Output every line of the data exactly as it appears.
-=-=-=-=-
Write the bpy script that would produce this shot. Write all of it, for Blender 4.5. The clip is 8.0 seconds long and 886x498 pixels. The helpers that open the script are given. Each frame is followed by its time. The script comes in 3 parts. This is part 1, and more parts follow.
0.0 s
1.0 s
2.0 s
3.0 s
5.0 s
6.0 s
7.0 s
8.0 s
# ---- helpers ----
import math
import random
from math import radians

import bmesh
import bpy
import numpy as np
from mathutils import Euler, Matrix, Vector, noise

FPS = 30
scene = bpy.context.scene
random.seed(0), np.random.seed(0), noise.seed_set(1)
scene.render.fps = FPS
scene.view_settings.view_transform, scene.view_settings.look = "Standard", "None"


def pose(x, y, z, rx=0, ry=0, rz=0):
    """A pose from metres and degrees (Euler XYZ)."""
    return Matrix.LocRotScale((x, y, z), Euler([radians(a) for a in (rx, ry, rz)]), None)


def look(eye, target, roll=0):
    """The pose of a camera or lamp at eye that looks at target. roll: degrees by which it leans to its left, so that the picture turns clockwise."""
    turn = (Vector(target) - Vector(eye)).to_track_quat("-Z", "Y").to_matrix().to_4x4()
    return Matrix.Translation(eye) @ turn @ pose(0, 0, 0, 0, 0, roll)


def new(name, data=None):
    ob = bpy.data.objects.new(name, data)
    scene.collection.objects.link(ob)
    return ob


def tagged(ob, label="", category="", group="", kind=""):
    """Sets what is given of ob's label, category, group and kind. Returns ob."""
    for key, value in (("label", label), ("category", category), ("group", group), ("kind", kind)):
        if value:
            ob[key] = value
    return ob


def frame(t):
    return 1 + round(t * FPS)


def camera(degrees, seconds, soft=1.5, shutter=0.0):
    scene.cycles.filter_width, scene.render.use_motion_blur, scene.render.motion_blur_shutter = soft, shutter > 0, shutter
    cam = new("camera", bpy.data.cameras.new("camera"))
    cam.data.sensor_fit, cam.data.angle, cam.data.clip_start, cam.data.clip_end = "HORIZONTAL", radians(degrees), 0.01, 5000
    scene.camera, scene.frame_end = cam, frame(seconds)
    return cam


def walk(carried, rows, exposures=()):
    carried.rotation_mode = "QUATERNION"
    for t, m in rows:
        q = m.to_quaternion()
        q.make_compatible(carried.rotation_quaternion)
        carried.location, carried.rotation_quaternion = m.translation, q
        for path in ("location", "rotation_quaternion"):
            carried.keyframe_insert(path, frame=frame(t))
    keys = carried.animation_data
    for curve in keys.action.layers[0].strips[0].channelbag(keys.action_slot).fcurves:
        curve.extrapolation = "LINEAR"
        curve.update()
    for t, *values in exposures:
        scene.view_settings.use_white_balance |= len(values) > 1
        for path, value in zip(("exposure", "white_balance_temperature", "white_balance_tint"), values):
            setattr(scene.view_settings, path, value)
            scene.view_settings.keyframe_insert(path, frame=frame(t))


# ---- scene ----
-=-=-=-=-
* ANSWER TO THE PROBLEM:
Write the bpy script that would produce this shot. Write all of it, for Blender 4.5. The clip is 8.0 seconds long and 886x498 pixels. The helpers that open the script are given. Each frame is followed by its time. The script comes in 3 parts. This is part 1, and more parts follow.
0.0 s
1.0 s
2.0 s
3.0 s
5.0 s
6.0 s
7.0 s
8.0 s
# ---- helpers ----
import math
import random
from math import radians

import bmesh
import bpy
import numpy as np
from mathutils import Euler, Matrix, Vector, noise

FPS = 30
scene = bpy.context.scene
random.seed(0), np.random.seed(0), noise.seed_set(1)
scene.render.fps = FPS
scene.view_settings.view_transform, scene.view_settings.look = "Standard", "None"


def pose(x, y, z, rx=0, ry=0, rz=0):
    """A pose from metres and degrees (Euler XYZ)."""
    return Matrix.LocRotScale((x, y, z), Euler([radians(a) for a in (rx, ry, rz)]), None)


def look(eye, target, roll=0):
    """The pose of a camera or lamp at eye that looks at target. roll: degrees by which it leans to its left, so that the picture turns clockwise."""
    turn = (Vector(target) - Vector(eye)).to_track_quat("-Z", "Y").to_matrix().to_4x4()
    return Matrix.Translation(eye) @ turn @ pose(0, 0, 0, 0, 0, roll)


def new(name, data=None):
    ob = bpy.data.objects.new(name, data)
    scene.collection.objects.link(ob)
    return ob


def tagged(ob, label="", category="", group="", kind=""):
    """Sets what is given of ob's label, category, group and kind. Returns ob."""
    for key, value in (("label", label), ("category", category), ("group", group), ("kind", kind)):
        if value:
            ob[key] = value
    return ob


def frame(t):
    return 1 + round(t * FPS)


def camera(degrees, seconds, soft=1.5, shutter=0.0):
    scene.cycles.filter_width, scene.render.use_motion_blur, scene.render.motion_blur_shutter = soft, shutter > 0, shutter
    cam = new("camera", bpy.data.cameras.new("camera"))
    cam.data.sensor_fit, cam.data.angle, cam.data.clip_start, cam.data.clip_end = "HORIZONTAL", radians(degrees), 0.01, 5000
    scene.camera, scene.frame_end = cam, frame(seconds)
    return cam


def walk(carried, rows, exposures=()):
    carried.rotation_mode = "QUATERNION"
    for t, m in rows:
        q = m.to_quaternion()
        q.make_compatible(carried.rotation_quaternion)
        carried.location, carried.rotation_quaternion = m.translation, q
        for path in ("location", "rotation_quaternion"):
            carried.keyframe_insert(path, frame=frame(t))
    keys = carried.animation_data
    for curve in keys.action.layers[0].strips[0].channelbag(keys.action_slot).fcurves:
        curve.extrapolation = "LINEAR"
        curve.update()
    for t, *values in exposures:
        scene.view_settings.use_white_balance |= len(values) > 1
        for path, value in zip(("exposure", "white_balance_temperature", "white_balance_tint"), values):
            setattr(scene.view_settings, path, value)
            scene.view_settings.keyframe_insert(path, frame=frame(t))


# ---- scene ----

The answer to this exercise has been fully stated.